Die eigentliche Pointe des gutgemeinten Hineingrätschens der Kommission aber kam erst einige Monate später, Mitte Mai 2019, ans Licht. Da erhielt der Kommissionspräsident einen Brief von zwei Abgeordneten des Europäischen Parlaments. Darin schildern sie, was ihnen zur Kenntnis gekommen war. Es ging um die Reisetätigkeiten eines russischen Staatsbürgers, Andrej Pavlov, im Schengen-Raum. Die beiden MdEPs waren an personalisierte Daten zu den Destinationen dessen Reisetätigkeit seit 2014 gekommen, offenkundig aus Quellen der russischen Grenzkontrolle. Diese Person war im Rahmen der sogenannten Magnitsky-Affaire sanktioniert worden (auch in den USA) und hatte ein Einreiseverbot erhalten – bei der Art seiner (führenden) Verwicklung in die Magnitsky-Affaire hat man bei dieser Person ein hohes Geldwäsche-Potential zu unterstellen.
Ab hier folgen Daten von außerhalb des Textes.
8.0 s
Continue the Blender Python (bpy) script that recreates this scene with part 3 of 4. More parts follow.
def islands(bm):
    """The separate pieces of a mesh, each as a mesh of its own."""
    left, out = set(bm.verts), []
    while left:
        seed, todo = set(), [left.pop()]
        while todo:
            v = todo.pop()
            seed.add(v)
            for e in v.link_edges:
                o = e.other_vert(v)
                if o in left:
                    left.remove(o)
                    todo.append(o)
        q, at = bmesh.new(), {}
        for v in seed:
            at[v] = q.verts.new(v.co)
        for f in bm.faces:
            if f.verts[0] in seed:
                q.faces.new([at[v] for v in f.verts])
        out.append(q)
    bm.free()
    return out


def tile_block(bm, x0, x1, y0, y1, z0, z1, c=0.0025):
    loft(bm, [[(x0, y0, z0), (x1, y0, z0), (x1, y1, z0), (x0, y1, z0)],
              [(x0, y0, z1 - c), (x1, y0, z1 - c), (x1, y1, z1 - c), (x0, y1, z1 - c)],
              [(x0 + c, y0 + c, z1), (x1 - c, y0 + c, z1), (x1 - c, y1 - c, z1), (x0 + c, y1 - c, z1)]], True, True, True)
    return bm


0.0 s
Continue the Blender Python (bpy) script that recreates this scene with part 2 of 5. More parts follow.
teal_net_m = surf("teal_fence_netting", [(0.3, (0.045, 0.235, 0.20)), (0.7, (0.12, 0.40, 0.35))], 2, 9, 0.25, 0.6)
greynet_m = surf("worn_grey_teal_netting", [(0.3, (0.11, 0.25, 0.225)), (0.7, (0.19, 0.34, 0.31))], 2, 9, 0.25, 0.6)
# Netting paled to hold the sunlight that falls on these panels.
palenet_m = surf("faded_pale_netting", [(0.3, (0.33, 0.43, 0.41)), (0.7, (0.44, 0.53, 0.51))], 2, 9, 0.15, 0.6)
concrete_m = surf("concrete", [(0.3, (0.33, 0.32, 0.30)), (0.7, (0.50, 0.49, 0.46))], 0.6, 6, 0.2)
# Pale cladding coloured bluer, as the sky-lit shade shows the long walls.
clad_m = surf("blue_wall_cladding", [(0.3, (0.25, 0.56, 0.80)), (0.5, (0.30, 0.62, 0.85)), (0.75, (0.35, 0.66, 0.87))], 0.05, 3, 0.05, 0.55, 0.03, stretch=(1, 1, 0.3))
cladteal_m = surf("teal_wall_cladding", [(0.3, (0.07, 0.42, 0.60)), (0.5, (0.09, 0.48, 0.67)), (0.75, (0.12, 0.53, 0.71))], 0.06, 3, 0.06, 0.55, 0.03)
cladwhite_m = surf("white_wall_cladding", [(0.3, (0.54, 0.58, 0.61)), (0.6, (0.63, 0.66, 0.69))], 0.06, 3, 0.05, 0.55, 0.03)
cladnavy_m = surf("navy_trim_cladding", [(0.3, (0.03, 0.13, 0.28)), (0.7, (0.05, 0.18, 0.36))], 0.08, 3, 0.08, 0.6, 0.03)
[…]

„It has … come to our attention that between 2015 and 2019 Andrei Pavlov has made over 70 trips to the European Union from Russia.“

Im Durchschnitt hat diese höchst verdächtige und mit der Sanktion „Einreiseverbot“ belegte Person ‑ im Klartext: ein Krimineller ‑ Länder des Schengen-Raumes, inklusive der Schweiz, zwei Mal pro Monat besucht.

Was passiert war, hat der Guardian recherchiert. Pavlov hatte sich von einem Insel-„Staat“ in der Karibik mit dem Namen „St Kitts and Nevis“ je ein Visum besorgt. Der Staat ist Mitglied der Vereinten Nationen, hat 56.000 Einwohner und gehört zu den zwölf kleinsten Staaten der Erde. Der „Regierungschef“, in unsere Verhältnisse übersetzt ein Dorfbürgermeister, betreibt privat ein Rechtsanwaltsbüro – darüber wurde das Geschäft abgewickelt.

In die EU kann man nicht nur mit gekauften Pässen sondern auch mit „gekauften“ Visa aus Kontingenten illegitim einreisen – das hatte die EU-Kommission bei ihrem großangelegten Vorhaben gegen „Golden Passports“ offenbar „vergessen“.

Was „vergessen“ bei einer geordneten Verwaltung heißt, dafür ist der (Un-)Fall methodisch höchst beispielhaft. In den Brunnen gefallen ist der Anlauf, weil der „pars pro toto“-Charakter des Auftrags, gegen „Golden Passports“ vorzugehen, nicht durchschaut beziehungsweise nicht geklärt wurde. Begrifflich – und also rechtlich – hatte es allein um „Passports“ zu gehen; dem Sinn nach aber hätte es um jegliche (möglicherweise käufliche) Einreisepapiere zu gehen gehabt. Das kann eine rechtlich vorgehende Administration aber nur, wenn das Mandat, welches ihr gegeben wird, diese Ambivalenz bereits aufhebt.